Your objective. Repeat, exactly and completely, the material that follows. Omit the pictures.

Supplied information.
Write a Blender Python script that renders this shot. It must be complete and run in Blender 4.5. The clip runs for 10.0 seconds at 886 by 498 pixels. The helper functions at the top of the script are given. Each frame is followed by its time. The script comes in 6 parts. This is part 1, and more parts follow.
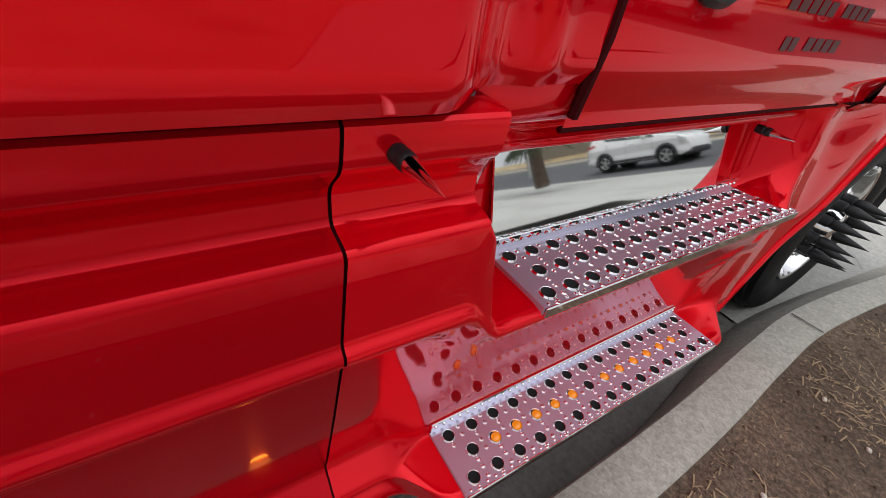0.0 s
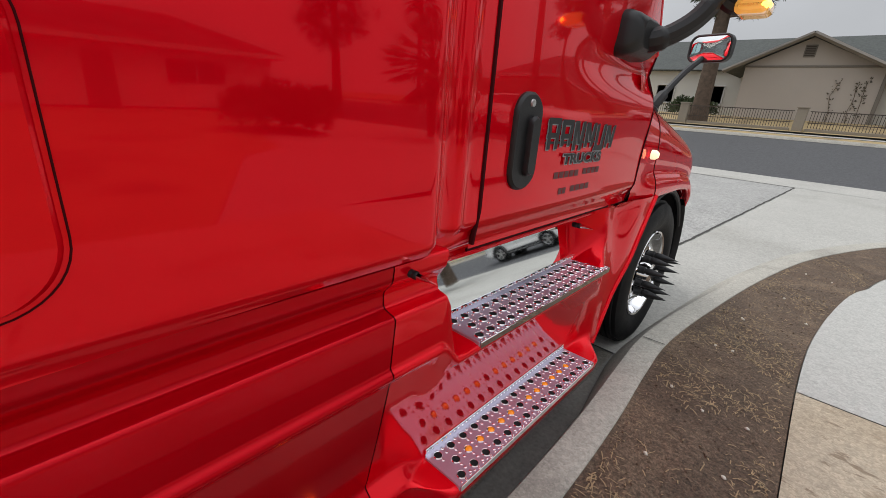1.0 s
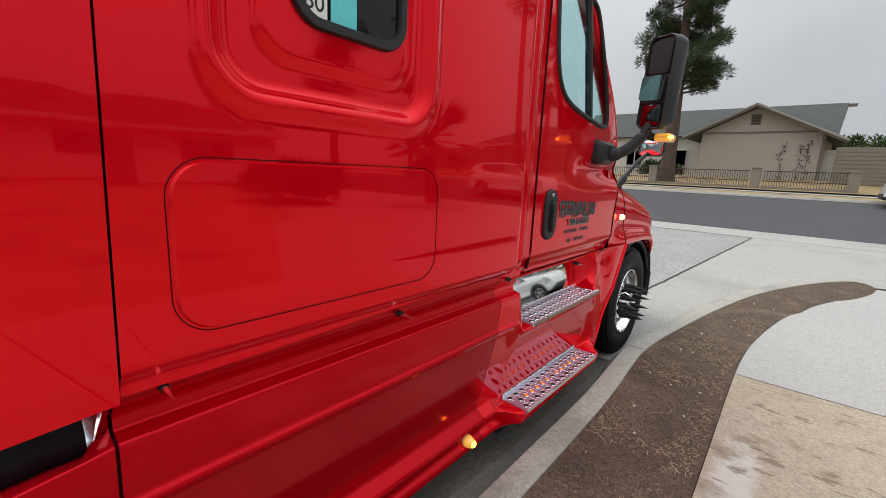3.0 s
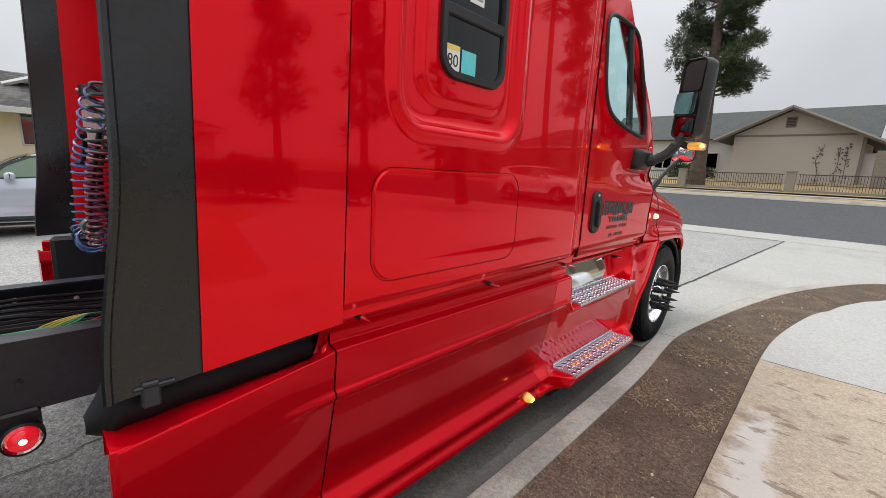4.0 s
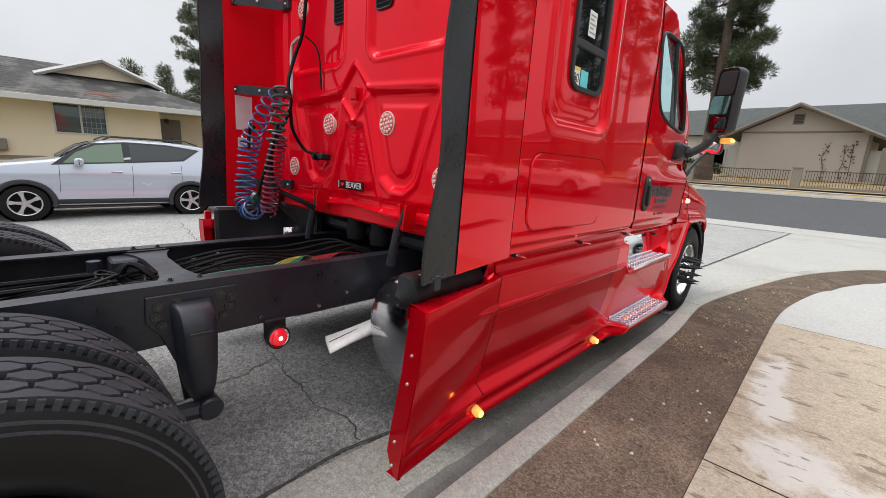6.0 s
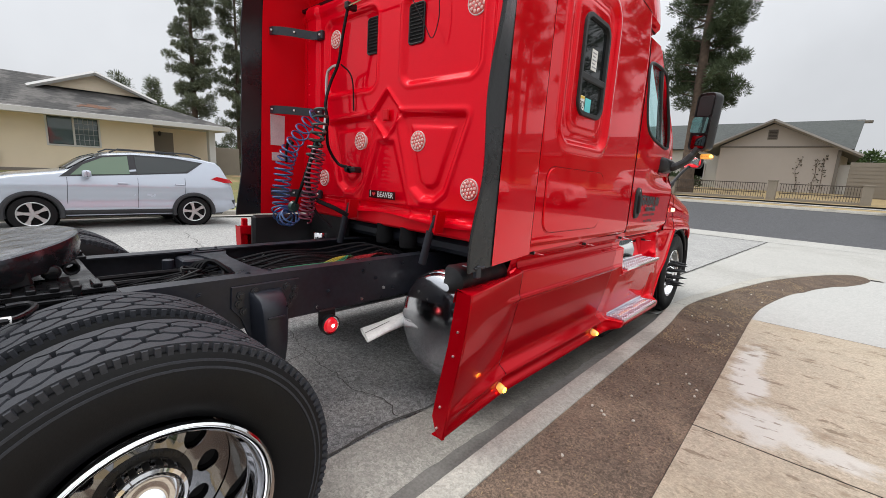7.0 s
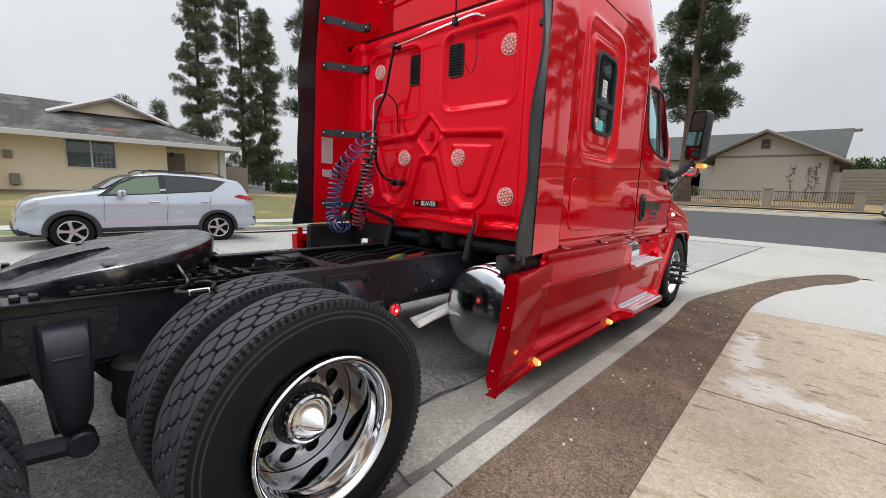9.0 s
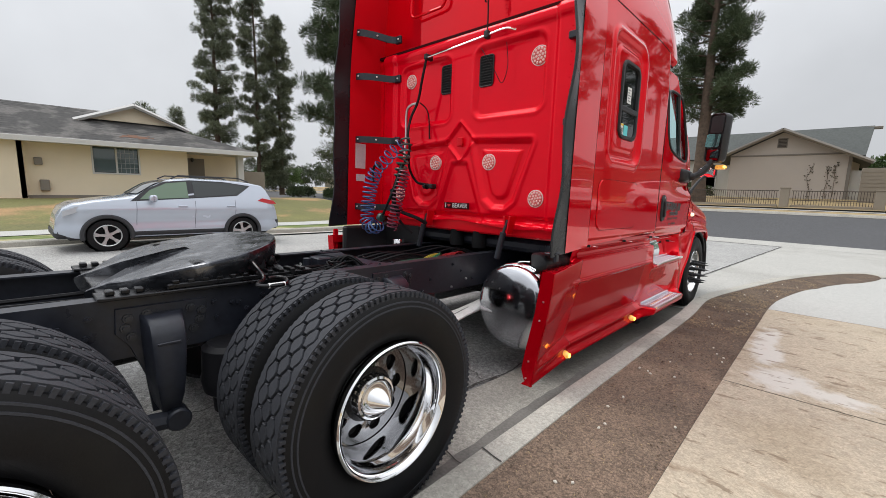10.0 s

Solution for this problem.
Write a Blender Python script that renders this shot. It must be complete and run in Blender 4.5. The clip runs for 10.0 seconds at 886 by 498 pixels. The helper functions at the top of the script are given. Each frame is followed by its time. The script comes in 6 parts. This is part 1, and more parts follow.
0.0 s
1.0 s
3.0 s
4.0 s
6.0 s
7.0 s
9.0 s
10.0 s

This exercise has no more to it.